Former inmate sues jail warden, doctors

Parents sue School Board over rape case

By Matthew Penix
St. Tammany News
Published on Friday, October 10, 2008 8:37 AM CDT



A man once locked in the St. Tammany Parish Jail has sued the jail system claiming, among other things, a deputy stole his prosthetic leg and nicknamed him “hoppy.”

Herbert Spruell of Mandeville, who served 68 days on charges of cocaine and marijuana possession, also claims jailers failed to house him in a handicap accessible room and shower, which caused him to twice fall and injure his back and hip.

Spruell names Jail Warden Marlin Peachey, two jail doctors and the parish prison system in the suit filed Sept. 22. He’s seeking compensation for punitive damages and pain suffering, according to the suit.

Spruell, who stayed in a holding cell for 10 days between May 5 and May 15, 2007, claimed a jailer identified only as “Deputy Rawl” nicknamed him “hoppy” soon after he was booked.

“He enjoyed verbally abusing prisoners and found it amusing that I had to hop around the holding cell over people on one leg after they took my prosthetic leg from me,” Spruell wrote in the suit.

On May 15, Spruell was moved to a maximum-security section of the jail and “was placed in a top bunk with no ladder access, no mattress and this particular tier was only one of many with no handicap accessible anything,” the suit alleges.

Spruell said it was difficult to use the bathroom or shower with no railings or handholds. He filed an official medical request requesting a shower chair and bottom bunk, he said.

Help, however, never arrived, he said. On May 18, Spruell fell off the top bunk while attempting to step on a table to climb down. He injured his hip.

“I stayed on the floor for over 20 minutes in extreme pain,” the suit alleges. He received a bottom bunk seven days later, he said.

On May 28, 2007, Spruell slipped and fell in the shower, re-injuring his right hip and back, according to the suit.

Weeks later, he said, the staph infection he developed from the fall was so severe he was admitted to Lallie Kemp Hospital in Independence, where he was given IV antibiotics and pain medicine.

Later, Spruell’s eyes and skin turned yellow, and he discovered he’d contracted hepatitis B while in jail, he wrote.

On July 11, more than a week later, Spruell was released from jail and admitted to a drug and alcohol treatment program, Spruell wrote.

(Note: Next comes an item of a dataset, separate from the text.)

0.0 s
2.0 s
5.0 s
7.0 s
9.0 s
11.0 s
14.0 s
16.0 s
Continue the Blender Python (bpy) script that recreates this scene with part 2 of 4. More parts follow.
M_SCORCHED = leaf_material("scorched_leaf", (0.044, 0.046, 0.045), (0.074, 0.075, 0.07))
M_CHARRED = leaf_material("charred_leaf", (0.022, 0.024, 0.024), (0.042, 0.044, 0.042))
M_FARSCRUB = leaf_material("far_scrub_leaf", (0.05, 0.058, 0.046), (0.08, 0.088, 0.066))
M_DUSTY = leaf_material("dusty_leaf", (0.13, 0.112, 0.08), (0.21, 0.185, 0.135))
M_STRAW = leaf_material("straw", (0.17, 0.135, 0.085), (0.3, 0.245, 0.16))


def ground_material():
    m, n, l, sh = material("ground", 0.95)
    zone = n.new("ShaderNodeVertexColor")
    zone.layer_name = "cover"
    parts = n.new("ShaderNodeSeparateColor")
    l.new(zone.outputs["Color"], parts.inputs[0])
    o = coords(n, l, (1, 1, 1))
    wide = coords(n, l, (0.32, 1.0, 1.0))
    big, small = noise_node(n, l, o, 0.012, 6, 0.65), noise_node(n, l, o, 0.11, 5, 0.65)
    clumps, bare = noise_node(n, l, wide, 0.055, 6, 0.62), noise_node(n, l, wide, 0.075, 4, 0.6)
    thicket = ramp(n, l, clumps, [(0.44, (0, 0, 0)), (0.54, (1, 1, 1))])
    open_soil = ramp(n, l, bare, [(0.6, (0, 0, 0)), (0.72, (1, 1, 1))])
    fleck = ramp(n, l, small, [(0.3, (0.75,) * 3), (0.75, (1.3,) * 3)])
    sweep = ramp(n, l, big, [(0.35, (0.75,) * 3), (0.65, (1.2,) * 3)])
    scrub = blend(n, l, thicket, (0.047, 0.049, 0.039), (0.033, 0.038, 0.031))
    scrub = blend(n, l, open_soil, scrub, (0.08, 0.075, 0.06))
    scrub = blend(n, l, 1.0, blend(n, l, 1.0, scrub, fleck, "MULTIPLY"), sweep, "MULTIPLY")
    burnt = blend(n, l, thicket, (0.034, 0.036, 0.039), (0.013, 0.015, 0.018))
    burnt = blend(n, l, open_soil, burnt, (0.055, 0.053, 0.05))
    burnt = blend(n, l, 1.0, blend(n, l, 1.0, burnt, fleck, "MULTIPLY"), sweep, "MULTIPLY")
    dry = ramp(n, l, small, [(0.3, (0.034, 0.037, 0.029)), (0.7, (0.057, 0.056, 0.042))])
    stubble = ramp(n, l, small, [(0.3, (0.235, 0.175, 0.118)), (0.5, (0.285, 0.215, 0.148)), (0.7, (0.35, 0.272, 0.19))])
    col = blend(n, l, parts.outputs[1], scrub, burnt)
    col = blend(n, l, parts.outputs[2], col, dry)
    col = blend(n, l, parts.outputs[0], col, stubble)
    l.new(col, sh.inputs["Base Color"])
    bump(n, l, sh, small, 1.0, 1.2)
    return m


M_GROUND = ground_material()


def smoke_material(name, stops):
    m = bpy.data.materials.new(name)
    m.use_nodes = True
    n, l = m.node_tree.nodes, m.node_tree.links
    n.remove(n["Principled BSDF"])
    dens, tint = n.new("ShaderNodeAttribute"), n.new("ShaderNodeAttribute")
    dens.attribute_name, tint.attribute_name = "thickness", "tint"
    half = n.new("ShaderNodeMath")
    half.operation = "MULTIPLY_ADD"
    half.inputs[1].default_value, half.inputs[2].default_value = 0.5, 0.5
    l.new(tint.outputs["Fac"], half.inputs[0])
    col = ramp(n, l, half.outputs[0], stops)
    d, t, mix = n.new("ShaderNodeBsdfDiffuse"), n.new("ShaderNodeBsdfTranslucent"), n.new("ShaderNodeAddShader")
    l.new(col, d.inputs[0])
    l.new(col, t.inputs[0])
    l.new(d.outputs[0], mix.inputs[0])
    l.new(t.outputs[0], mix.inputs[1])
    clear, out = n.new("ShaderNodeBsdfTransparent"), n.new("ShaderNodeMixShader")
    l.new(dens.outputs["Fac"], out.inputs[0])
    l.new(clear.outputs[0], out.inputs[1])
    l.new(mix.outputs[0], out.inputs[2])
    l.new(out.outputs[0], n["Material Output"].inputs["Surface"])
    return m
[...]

While there, doctors examined his back injury and discovered a ruptured disc.

Sheriff’s Office Spokesman Capt. George Bonnett declined to comment, citing policy not to discuss ongoing litigation.

In other civil filings:

• Donald Scott Jr. has sued St. Tammany Parish President Kevin Davis after the parish bulldozed his renovated home that was damaged during Hurricane Katrina. The parish ordered Scott to clean up the property and make it safe after the 2005 storm. Scott followed orders when he “cleaned the property, repaired, secured it, made it water tight and made it safe, secure and locked tight,” according to the suit.

Still, in November 2007, the parish bulldozed his home. Scott is suing for loss of renovation labor and materials, home value and potential rental earnings.

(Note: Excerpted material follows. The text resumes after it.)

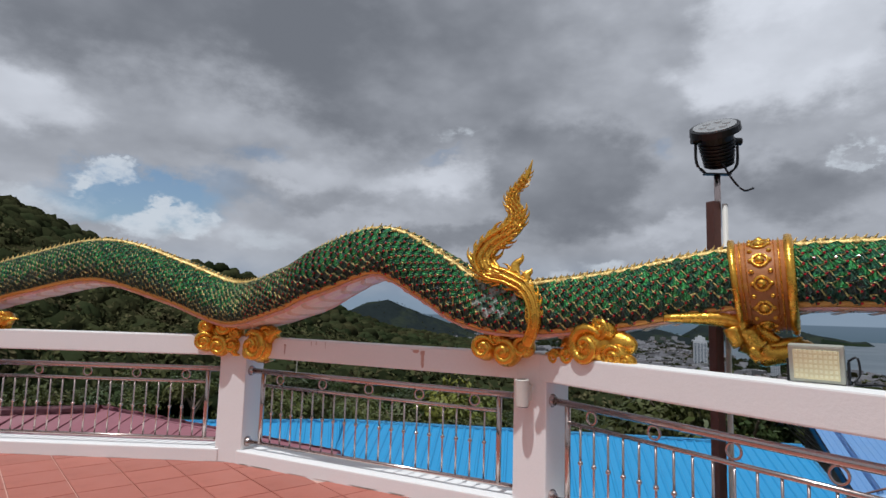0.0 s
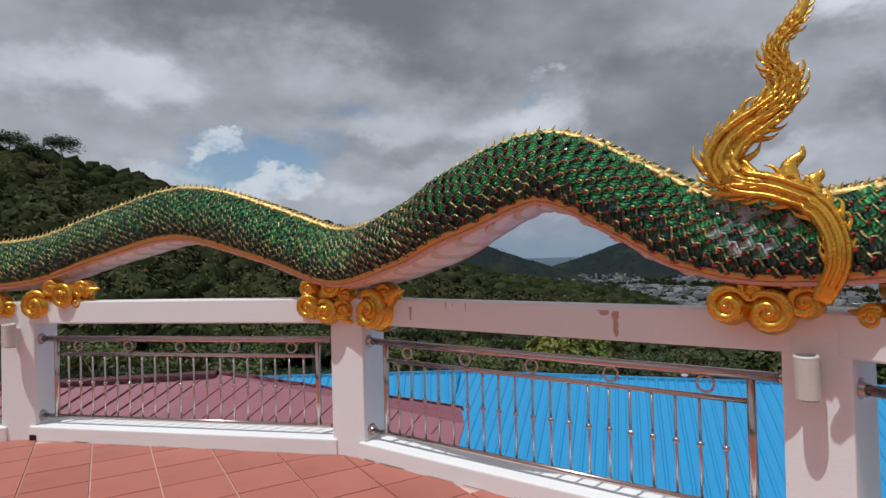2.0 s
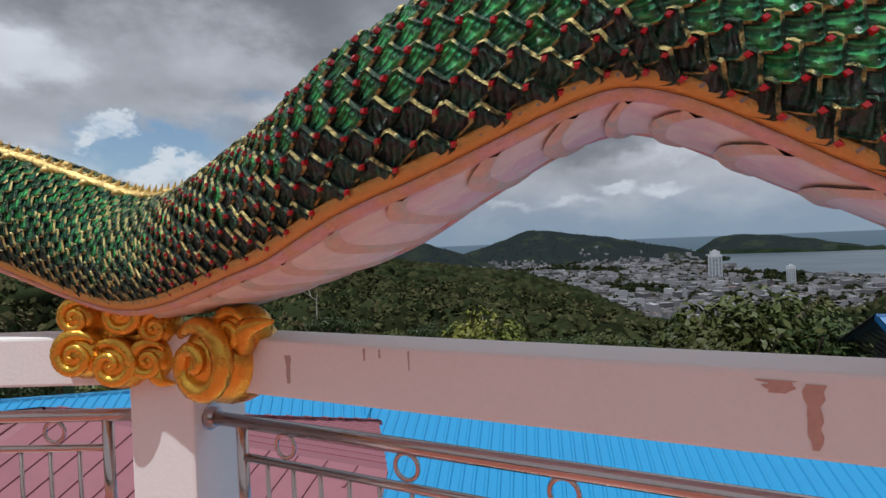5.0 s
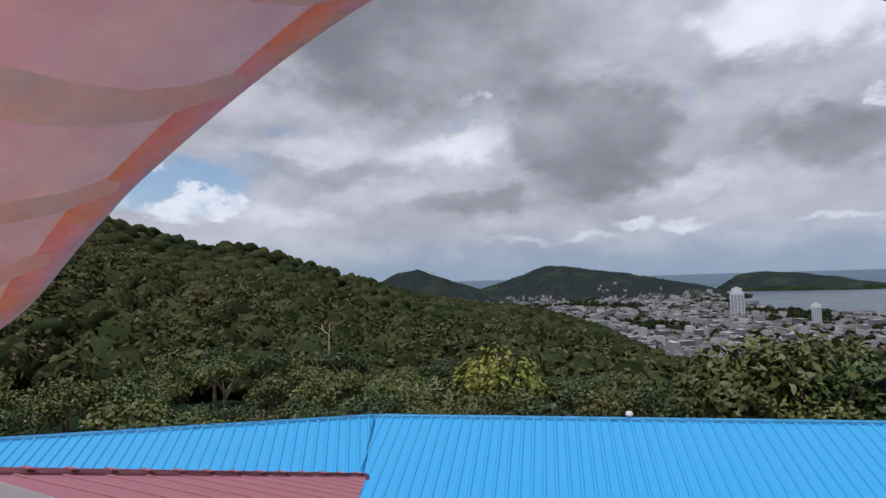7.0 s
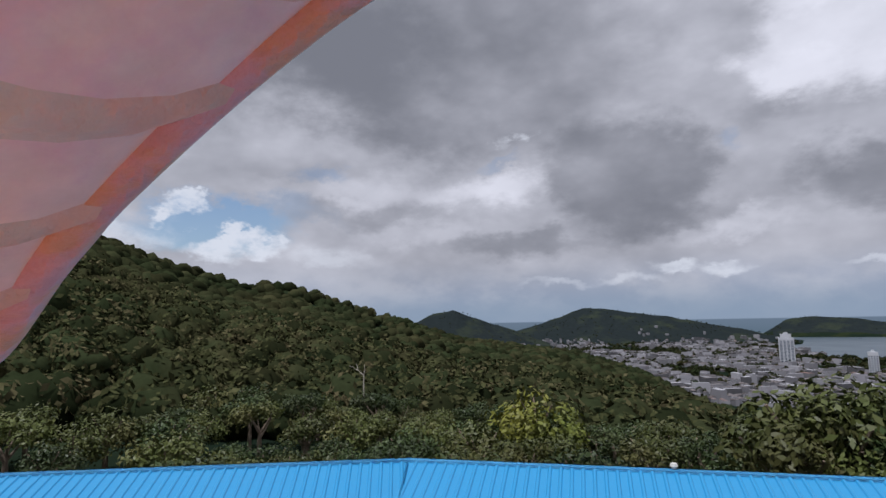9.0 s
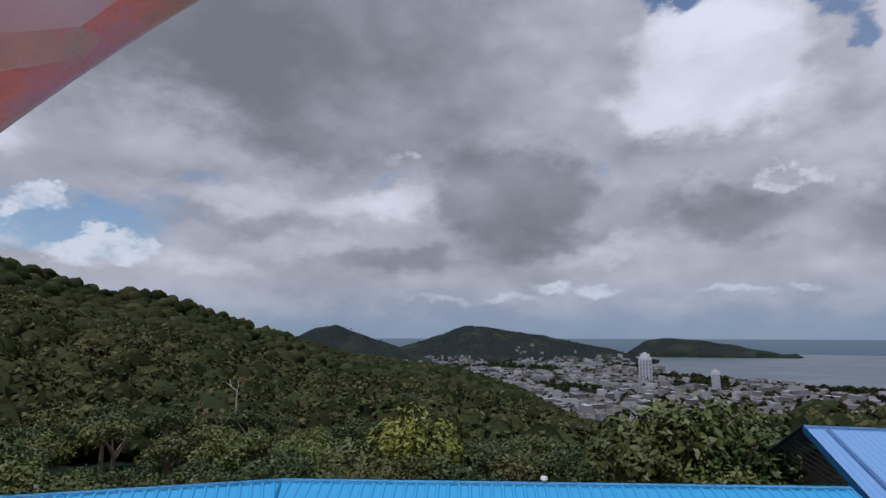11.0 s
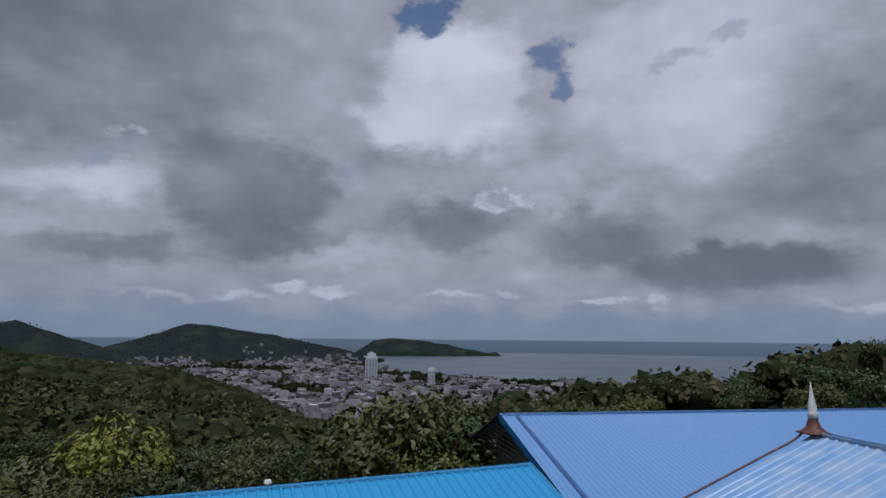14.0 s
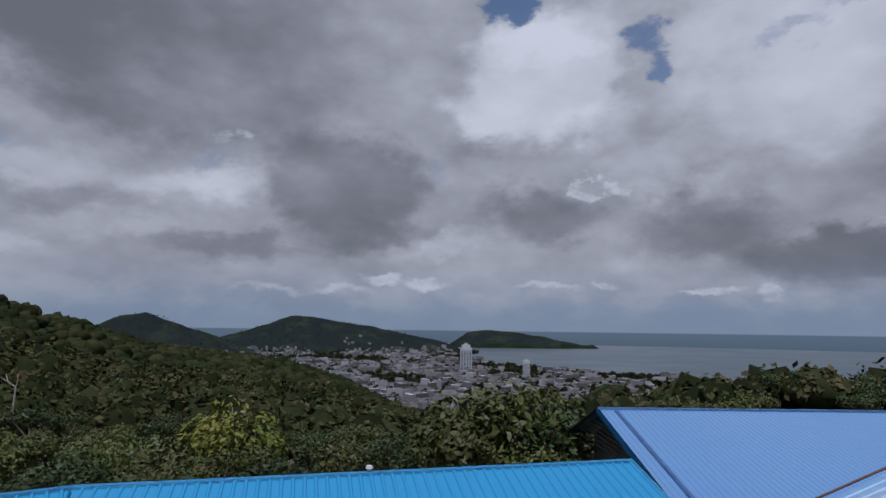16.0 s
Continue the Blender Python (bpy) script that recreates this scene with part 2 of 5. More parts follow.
ROOF_PALE = material("pale_blue_roof_sheet", (0.12, 0.265, 0.53), 0.33, 0.0, vary=0.2, scale=0.5, second=(0.15, 0.28, 0.50), bump=0.04, fine=8, coat=0.3)
ROOF_PINK = material("faded_red_roof_sheet", (0.27, 0.095, 0.12), 0.55, 0.0, vary=0.3, scale=0.8, second=(0.21, 0.075, 0.10), bump=0.05, fine=8)
BLACK = material("black_metal", (0.012, 0.012, 0.014), 0.4, 0.3, vary=0.3)
BROWN = material("brown_steel_tube", (0.12, 0.050, 0.040), 0.45, 0.2, vary=0.3)
PLASTIC = material("white_plastic", (0.66, 0.63, 0.58), 0.4, vary=0.08, bump=0.02)
LENS = material("lamp_lens", (0.30, 0.30, 0.30), 0.12, 0.0, vary=0.2, bump=0, coat=0.8)
LED = material("led_panel", (0.78, 0.70, 0.42), 0.35, vary=0.15, bump=0.05, coat=0.4)
BARK = material("bark", (0.20, 0.15, 0.11), 0.9, vary=0.5, scale=5)
DEADWOOD = material("dead_wood", (0.42, 0.38, 0.32), 0.9, vary=0.4, scale=5)
CONCRETE = material("concrete_wall", (0.50, 0.48, 0.46), 0.8, vary=0.3, scale=1.5)


def matt(m):
    """Takes the gloss off a surface that is rough all through."""
    m.node_tree.nodes["Principled BSDF"].inputs["Specular IOR Level"].default_value = 0.0
    return m


def leaf_material(name, colour, second):
    m = material(name, colour, 0.5, vary=0.5, scale=0.5, second=second, spot=(0.4, 0.65), bump=0, fine=3, random_by="object", jitter=0.28)
    m.node_tree.nodes["Principled BSDF"].inputs["Specular IOR Level"].default_value = 0.25
    return m


LEAF = leaf_material("leaves", (0.066, 0.080, 0.020), (0.100, 0.096, 0.030))
LEAF_DARK = leaf_material("dark_leaves", (0.040, 0.062, 0.018), (0.060, 0.074, 0.026))
DRY = leaf_material("dry_twigs", (0.16, 0.125, 0.09), (0.11, 0.095, 0.06))
LEAF_YELLOW = leaf_material("yellow_green_leaves", (0.20, 0.20, 0.03), (0.14, 0.165, 0.03))
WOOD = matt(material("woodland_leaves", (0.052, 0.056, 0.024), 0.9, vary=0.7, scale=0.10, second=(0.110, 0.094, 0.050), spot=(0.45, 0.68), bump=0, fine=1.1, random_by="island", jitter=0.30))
# darker than the leaves: shade within crowns and under clouds is in the colour
FOREST = matt(material("shaded_forest_crowns", (0.022, 0.029, 0.013), 0.9, vary=0.8, scale=0.02, second=(0.044, 0.042, 0.020), spot=(0.4, 0.7), bump=1.0, fine=0.9, random_by="island", jitter=0.45))


# ---- shared builders ----
def part(name, bm, mat, parent=None, label="", smooth=False):
    """Links a bmesh as one mesh object, under a thing where one is given."""
    me = bpy.data.meshes.new(name)
    bm.to_mesh(me)
    bm.free()
    for m in (mat if isinstance(mat, (list, tuple)) else (mat,)):
        me.materials.append(m)
    if smooth:
        me.shade_smooth()
    ob = new(name, me)
    if parent:
        ob.parent = parent
    if label:
        tagged(ob, label)
    return ob


def sheet(name, verts, faces, mat, parent=None, smooth=False, slots=None):
    me = bpy.data.meshes.new(name)
    me.from_pydata([tuple(v) for v in verts], [], faces)
    for m in (mat if isinstance(mat, (list, tuple)) else (mat,)):
        me.materials.append(m)
    if slots is not None:
        me.polygons.foreach_set("material_index", slots)
    if smooth:
        me.shade_smooth()
    ob = new(name, me)
    if parent:
        ob.parent = parent
    return ob


def box(bm, m, sx, sy, sz, bevel=0.0):
    """A box of that size whose base centre is at the pose m."""
    made = bmesh.ops.create_cube(bm, size=1, matrix=m @ Matrix.Translation((0, 0, sz / 2)) @ Matrix.Diagonal((sx, sy, sz, 1)))
    if bevel:
        edges = {e for v in made["verts"] for e in v.link_edges}
        bmesh.ops.bevel(bm, geom=list(edges), offset=bevel, segments=2, affect="EDGES", profile=0.6)
    return bm


def rod(bm, a, b, r, r2=None, sides=10):
    a, b = Vector(a), Vector(b)
    d = b - a
    m = Matrix.Translation((a + b) / 2) @ d.to_track_quat("Z", "Y").to_matrix().to_4x4()
    bmesh.ops.create_cone(bm, cap_ends=True, segments=sides, radius1=r, radius2=r if r2 is None else r2, depth=d.length, matrix=m)
    return bm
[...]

Scott argued the home, now renovated, “no longer constituted any health, safety or welfare” hazard when it was demolished without notice.”

• A Slidell couple has sued the St. Tammany Parish School Board for mental anguish, extreme humiliation and other compensatory items after an Abney Elementary School janitor allegedly raped their only son in the school’s bathroom last year. The couple, whose name is being withheld to protect the identity of the child, claims the board was negligent in hiring Dino Schwertz, later charged with at least 13 sex crimes, including nine aggravated rape charges.

At the time of the hiring Schwertz was a convicted felon serving five years probation for bank fraud and had been arrested for harassing phone calls, issuing worthless checks, a DWI and more, according to the suit.

Schwertz is accused of attacking the children in the bathroom on several occasions in and around October 2007. One victim “began complaining to his parents of abdominal pains and was afraid to attend school. At times when being dropped off at school he refused to leave his mother’s car,” according to the suit.

The parents contacted Abney officials and inquired if anything strange or odd had happened at school, such as bullying, and informed them to keep watch of the youngster. Despite the warning, “School Board administrators acted with indifference to the concerns of the plaintiffs,” according to the suit.

“A simple background check of janitor Schwertz would have revealed this past criminal activity and should have alerted the School Board that he did not have the character and he was not suitable for employment in an environment of elementary age school children,” according to the suit.

Schwertz has not yet been tried for the crimes.